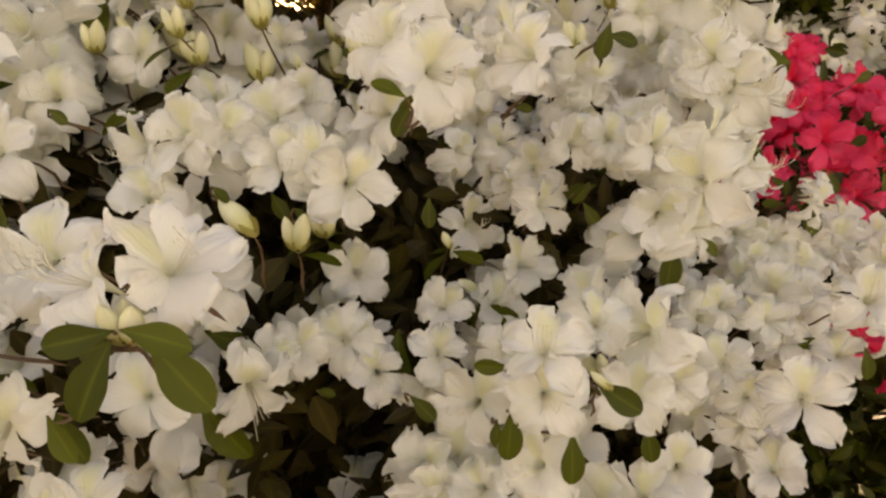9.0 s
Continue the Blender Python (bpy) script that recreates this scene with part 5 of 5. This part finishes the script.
bloom(low, 1.201, 2.360, 1.197, 0.062, -17, 8, mates=2)
bloom(low, 1.277, 2.360, 1.290, 0.062, -8, 13, mates=2)
bloom(low, 1.449, 2.360, 0.124, 0.062, 1, 18, mates=2)
bloom(low, 1.154, 2.419, 1.202, 0.070, -33, 23, mates=2)
bloom(low, 1.190, 2.410, 1.152, 0.070, -16, 19, mates=2)
bloom(low, 1.181, 2.538, 1.276, 0.070, -14, 10, mates=2)
bloom(low, 1.209, 2.287, 1.048, 0.070, -44, 23, mates=2)
bloom(low, 0.948, 1.938, 0.901, 0.070, -19, -4, mates=2)
bloom(low, 0.952, 1.904, 0.736, 0.070, -17, 28, mates=2)
bloom(low, 0.727, 2.353, 1.472, 0.070, -41, 1, mates=2)
bloom(low, 0.505, 2.135, 1.454, 0.070, -16, -16, mates=2)
bloom(low, 0.342, 2.130, 1.466, 0.070, -16, -10, mates=2)

for grow, given, named in PLAN:
    grow(*given, **named)

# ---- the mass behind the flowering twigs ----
for plant, blobs, leaves_n, size, mat in ((budding, BUSH_BUD, 9500, 0.032, BROWN), (white1, BUSH_W1, 9000, 0.042, BROWN), (white2, BUSH_W2, 9000, 0.042, BROWN), (red1, BUSH_RED, 7000, 0.042, SHADELEAF),
                                          (back, BUSH_BACK, 32000, 0.045, SHADELEAF), (deep, BUSH_DEEP, 9000, 0.06, BROWN), (tall, BUSH_TALL, 60000, 0.06, BROWN), (low, BUSH_LOW, 8000, 0.036, SHADELEAF), (hedge, BUSH_FAR, 64000, 0.095, SHADELEAF)):
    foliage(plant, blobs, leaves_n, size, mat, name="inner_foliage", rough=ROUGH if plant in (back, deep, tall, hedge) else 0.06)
    stems(plant, blobs, 14)
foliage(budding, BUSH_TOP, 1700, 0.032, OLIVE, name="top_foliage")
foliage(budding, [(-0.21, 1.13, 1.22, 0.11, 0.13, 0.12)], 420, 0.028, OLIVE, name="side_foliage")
# unseen leaves added overhead to keep light off the shrubs behind
foliage(hedge, [(1.35, 2.70, 1.98, 0.75, 0.55, 0.16)], 6000, 0.075, SHADELEAF, name="overhanging_foliage")
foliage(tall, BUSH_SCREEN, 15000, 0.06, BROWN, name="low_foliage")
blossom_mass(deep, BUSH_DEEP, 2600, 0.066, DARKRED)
blossom_mass(back, BUSH_BACK, 300, 0.062, WHITE)
blossom_mass(low, BUSH_LOW, 70, 0.056, WHITE)
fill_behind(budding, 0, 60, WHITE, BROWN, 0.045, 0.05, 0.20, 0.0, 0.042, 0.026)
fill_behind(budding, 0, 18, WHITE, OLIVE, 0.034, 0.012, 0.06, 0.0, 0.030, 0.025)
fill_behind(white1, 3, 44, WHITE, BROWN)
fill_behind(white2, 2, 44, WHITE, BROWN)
fill_behind(red1, 2, 52, RED, SHADELEAF, size=0.03)
fill_behind(back, 5, 90, WHITE, SHADELEAF, 0.15, size=0.027)
fill_behind(low, 3, 80, WHITE, SHADELEAF, 0.12, size=0.027)
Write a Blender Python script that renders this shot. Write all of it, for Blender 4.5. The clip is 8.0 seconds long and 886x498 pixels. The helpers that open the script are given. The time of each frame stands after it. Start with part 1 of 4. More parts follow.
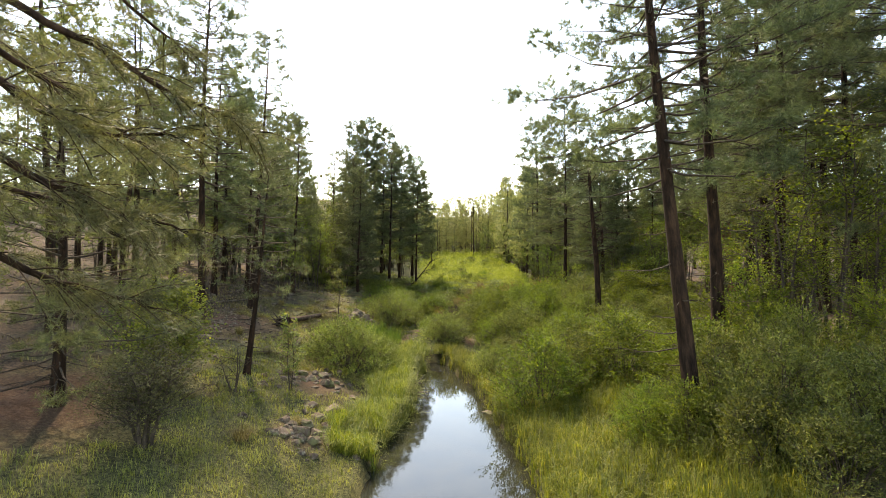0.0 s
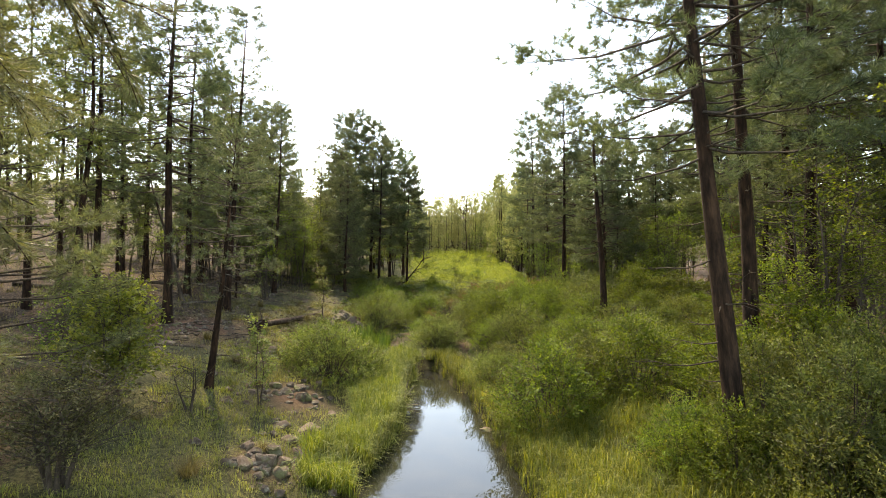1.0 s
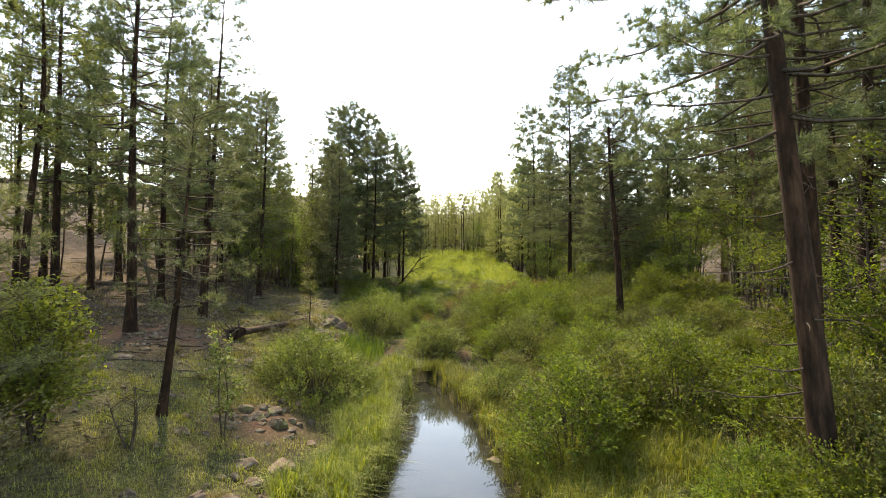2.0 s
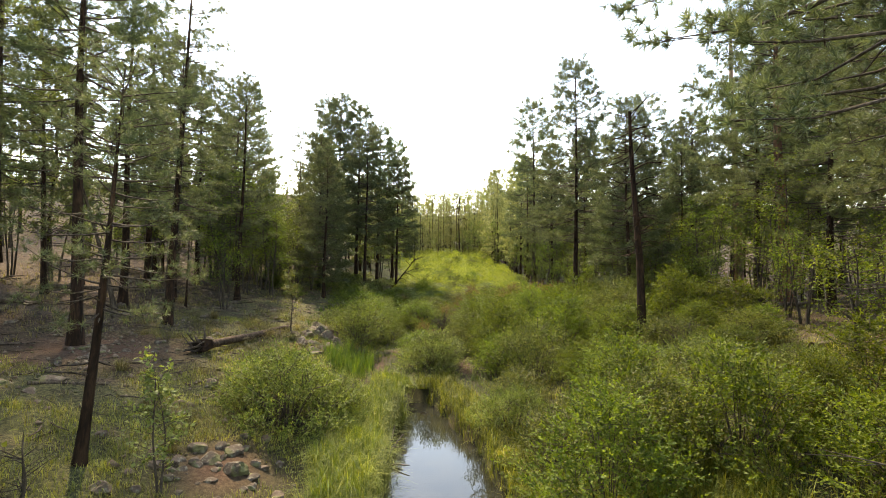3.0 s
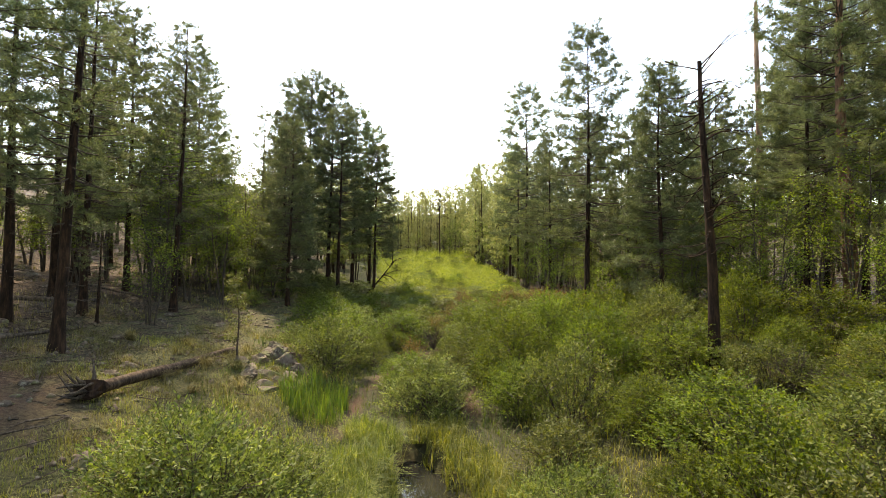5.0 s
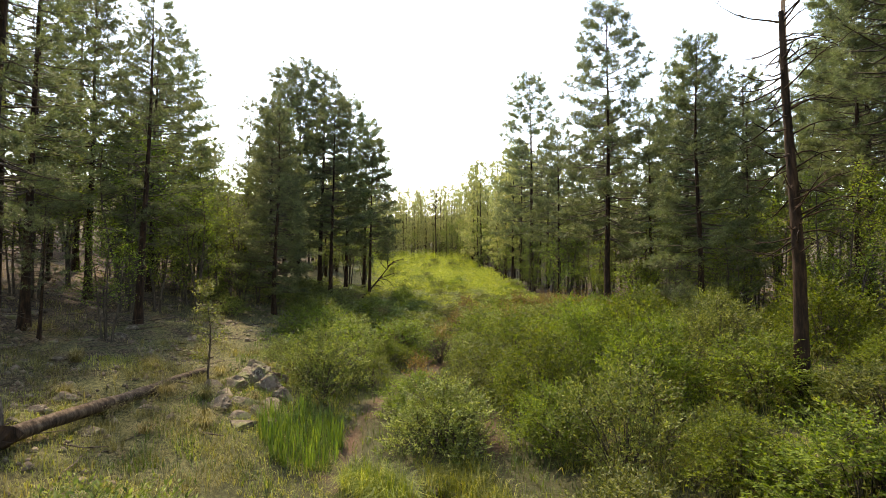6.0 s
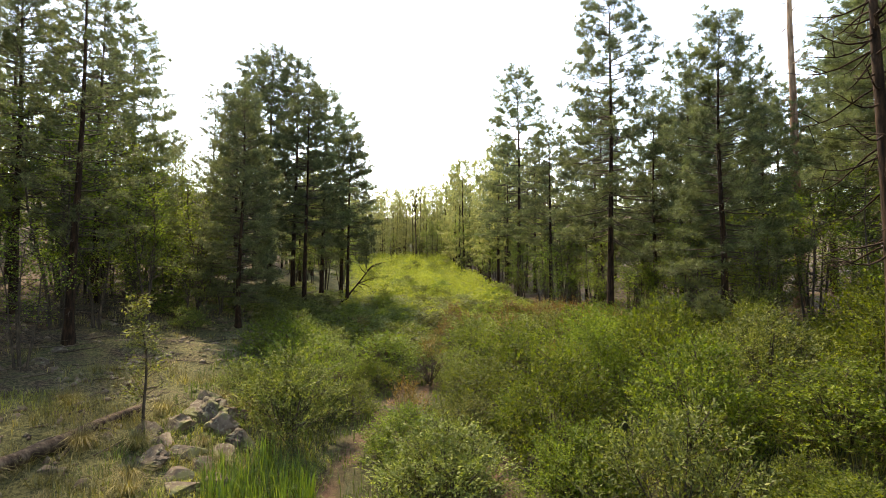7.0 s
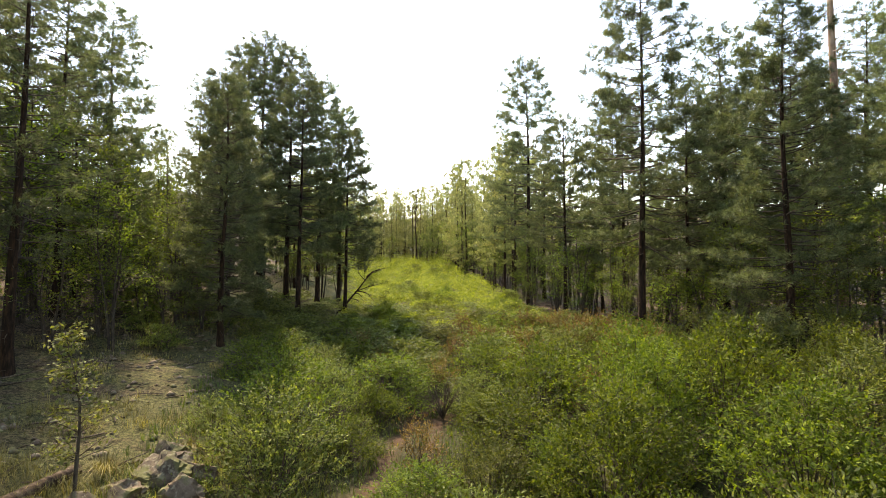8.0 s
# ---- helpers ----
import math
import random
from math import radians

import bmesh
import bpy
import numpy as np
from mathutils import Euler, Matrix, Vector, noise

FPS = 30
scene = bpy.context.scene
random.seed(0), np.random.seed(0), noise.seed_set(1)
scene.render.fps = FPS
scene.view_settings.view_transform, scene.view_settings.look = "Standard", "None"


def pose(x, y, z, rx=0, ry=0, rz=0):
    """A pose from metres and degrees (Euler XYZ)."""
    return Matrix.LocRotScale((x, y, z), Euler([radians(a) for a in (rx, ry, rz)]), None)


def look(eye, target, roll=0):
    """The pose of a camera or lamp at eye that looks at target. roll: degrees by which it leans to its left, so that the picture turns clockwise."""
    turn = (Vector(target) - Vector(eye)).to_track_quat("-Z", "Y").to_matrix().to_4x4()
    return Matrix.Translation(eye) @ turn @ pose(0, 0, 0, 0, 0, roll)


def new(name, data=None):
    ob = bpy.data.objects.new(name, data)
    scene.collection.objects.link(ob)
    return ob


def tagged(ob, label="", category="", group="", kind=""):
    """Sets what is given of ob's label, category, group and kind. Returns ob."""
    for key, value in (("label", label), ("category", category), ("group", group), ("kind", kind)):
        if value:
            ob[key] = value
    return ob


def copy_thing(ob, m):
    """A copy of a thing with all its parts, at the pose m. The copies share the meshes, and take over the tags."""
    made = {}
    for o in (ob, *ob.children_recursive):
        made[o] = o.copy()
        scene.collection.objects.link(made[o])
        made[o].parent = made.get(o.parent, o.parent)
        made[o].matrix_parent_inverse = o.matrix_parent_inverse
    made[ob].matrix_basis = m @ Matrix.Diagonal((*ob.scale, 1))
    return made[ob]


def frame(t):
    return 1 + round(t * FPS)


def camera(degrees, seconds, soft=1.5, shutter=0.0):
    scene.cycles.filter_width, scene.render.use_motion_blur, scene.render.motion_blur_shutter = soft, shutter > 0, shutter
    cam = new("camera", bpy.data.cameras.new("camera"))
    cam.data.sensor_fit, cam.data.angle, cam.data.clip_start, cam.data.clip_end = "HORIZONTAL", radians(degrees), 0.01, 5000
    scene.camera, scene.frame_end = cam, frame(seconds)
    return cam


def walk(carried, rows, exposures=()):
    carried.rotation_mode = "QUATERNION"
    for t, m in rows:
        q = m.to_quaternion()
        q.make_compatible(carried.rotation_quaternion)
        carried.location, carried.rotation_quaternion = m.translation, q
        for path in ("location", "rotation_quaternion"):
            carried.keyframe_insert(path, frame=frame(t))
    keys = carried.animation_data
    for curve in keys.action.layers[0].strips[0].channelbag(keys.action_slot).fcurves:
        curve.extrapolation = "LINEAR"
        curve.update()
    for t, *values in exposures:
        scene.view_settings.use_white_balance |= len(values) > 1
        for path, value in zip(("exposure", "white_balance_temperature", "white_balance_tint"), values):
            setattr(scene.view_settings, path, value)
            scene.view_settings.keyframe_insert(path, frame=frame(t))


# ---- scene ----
cam = camera(79.5, 8.0, soft=0.55, shutter=0.1)
PATH = [
    (0, (-0.164, 0.101, 3.908), (-0.151, 2.1, 3.917), 0.2),
    (0.5, (-0.169, 1.196, 3.824), (-0.154, 3.196, 3.83), 0.3),
    (1, (-0.189, 2.311, 3.784), (-0.145, 4.31, 3.791), 0.3),
    (1.5, (-0.202, 3.484, 3.781), (-0.151, 5.483, 3.786), 0.3),
    (1.7, (-0.217, 3.979, 3.782), (-0.163, 5.978, 3.786), 0.3),
    (2.8, (-0.289, 6.978, 3.768), (-0.222, 8.977, 3.776), 0.5),
    (3, (-0.326, 7.513, 3.765), (-0.246, 9.511, 3.773), 0.5),
    (3.5, (-0.465, 8.847, 3.751), (-0.381, 10.845, 3.76), 0.6),
    (4, (-0.564, 10.237, 3.767), (-0.442, 12.234, 3.776), 0.6),
    (4.5, (-0.687, 11.622, 3.751), (-0.531, 13.616, 3.761), 0.6),
    (4.7, (-0.738, 12.195, 3.74), (-0.576, 14.189, 3.75), 0.7),
    (5.8, (-1.11, 15.571, 3.62), (-0.914, 17.562, 3.629), 0.4),
    (6, (-1.161, 16.148, 3.632), (-0.962, 18.138, 3.65), 0.4),
    (6.5, (-1.256, 17.552, 3.735), (-0.965, 19.531, 3.757), 0.4),
    (7, (-1.305, 18.922, 3.777), (-1.023, 20.902, 3.799), 0.3),
    (7.5, (-1.342, 20.302, 3.866), (-1.057, 22.281, 3.886), 0.4),
    (8, (-1.419, 21.735, 4.004), (-1.129, 23.713, 4.032), 0.3),
]
walk(cam, [(t, look(eye, target, roll)) for t, eye, target, roll in PATH], [(0.0, 2.57, 9600, 12), (8.0, 2.57, 9600, 12)])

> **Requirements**
Using the data above, reproduce exactly the lines from the line that contains "carried.location, carried.rotation_quaternion = m.translation, q" through the line that contains "for t, *values", including both.

> **Solution to the problem**
        carried.location, carried.rotation_quaternion = m.translation, q
        for path in ("location", "rotation_quaternion"):
            carried.keyframe_insert(path, frame=frame(t))
    keys = carried.animation_data
    for curve in keys.action.layers[0].strips[0].channelbag(keys.action_slot).fcurves:
        curve.extrapolation = "LINEAR"
        curve.update()
    for t, *values in exposures:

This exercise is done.